Ihre jetzige Wohnung in Allensbach hat Katja Schantl über eine Bekannte vermittelt bekommen. Sie entspricht Schantls Anforderungen: Waschmaschine im Bad, nicht mehr im Keller, keine Treppenstufen mehr. Und auch wenn es sich dort für sie manchmal zu eng anfühlt, merkt sie schon, dass sie sich bald an ihr neues Zuhause gewöhnt hat.
„Die Wohnsituation annehmen – das ist das Wichtigste“
Letztens hat sie mit einer Freundin telefoniert. „Die hat mich so zum Nachdenken gebracht. Sie meinte, wenn ich mich über den Zug vor dem Fenster aufrege, dann fährt er trotzdem“, erklärt sie und ein Kichern bricht aus ihr heraus. „Ich kann es nicht ändern, sondern sollte mich damit anfreunden.“ Das habe einen inneren Schalter umgelegt.
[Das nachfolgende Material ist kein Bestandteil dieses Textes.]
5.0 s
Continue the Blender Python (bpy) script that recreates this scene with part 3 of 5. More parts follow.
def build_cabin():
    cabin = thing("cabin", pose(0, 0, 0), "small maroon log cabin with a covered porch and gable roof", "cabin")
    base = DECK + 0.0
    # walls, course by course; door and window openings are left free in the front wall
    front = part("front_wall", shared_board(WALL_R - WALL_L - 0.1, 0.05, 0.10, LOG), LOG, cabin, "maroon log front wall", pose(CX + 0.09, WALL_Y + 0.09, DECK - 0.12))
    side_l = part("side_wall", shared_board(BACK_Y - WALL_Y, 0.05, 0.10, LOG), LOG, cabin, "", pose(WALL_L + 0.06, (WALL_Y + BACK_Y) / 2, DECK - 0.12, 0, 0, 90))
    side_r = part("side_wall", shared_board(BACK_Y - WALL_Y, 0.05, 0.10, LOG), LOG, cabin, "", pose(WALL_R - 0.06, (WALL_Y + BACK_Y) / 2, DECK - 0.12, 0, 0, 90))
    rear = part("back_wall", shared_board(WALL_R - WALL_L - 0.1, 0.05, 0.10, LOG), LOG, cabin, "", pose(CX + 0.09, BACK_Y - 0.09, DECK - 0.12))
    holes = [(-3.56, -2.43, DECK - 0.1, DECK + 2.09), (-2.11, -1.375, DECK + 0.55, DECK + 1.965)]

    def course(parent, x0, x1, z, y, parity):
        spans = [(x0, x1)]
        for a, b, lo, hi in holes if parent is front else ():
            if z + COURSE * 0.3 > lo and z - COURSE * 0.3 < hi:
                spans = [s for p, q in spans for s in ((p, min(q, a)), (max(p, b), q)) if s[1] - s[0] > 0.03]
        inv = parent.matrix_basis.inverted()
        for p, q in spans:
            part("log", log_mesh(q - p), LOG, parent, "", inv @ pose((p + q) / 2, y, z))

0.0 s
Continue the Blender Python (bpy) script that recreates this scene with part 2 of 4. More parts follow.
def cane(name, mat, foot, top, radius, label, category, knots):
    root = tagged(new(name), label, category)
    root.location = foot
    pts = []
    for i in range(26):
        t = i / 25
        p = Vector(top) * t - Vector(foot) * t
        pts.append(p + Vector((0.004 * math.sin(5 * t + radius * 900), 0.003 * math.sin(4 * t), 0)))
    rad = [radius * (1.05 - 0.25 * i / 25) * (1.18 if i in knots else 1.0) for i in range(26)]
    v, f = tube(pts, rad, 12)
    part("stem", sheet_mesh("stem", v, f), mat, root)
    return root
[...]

Schantl will raus aus der Opferrolle, nicht mehr passiv, sondern aktiv leben. „Die Wohnsituation annehmen – das ist das Wichtigste“, sagt sie. „Ich habe mir die Behinderung ja nicht ausgesucht.“ Und das Rattern des Zuges vor ihrem Fenster wird sie irgendwann nicht mehr wahrnehmen.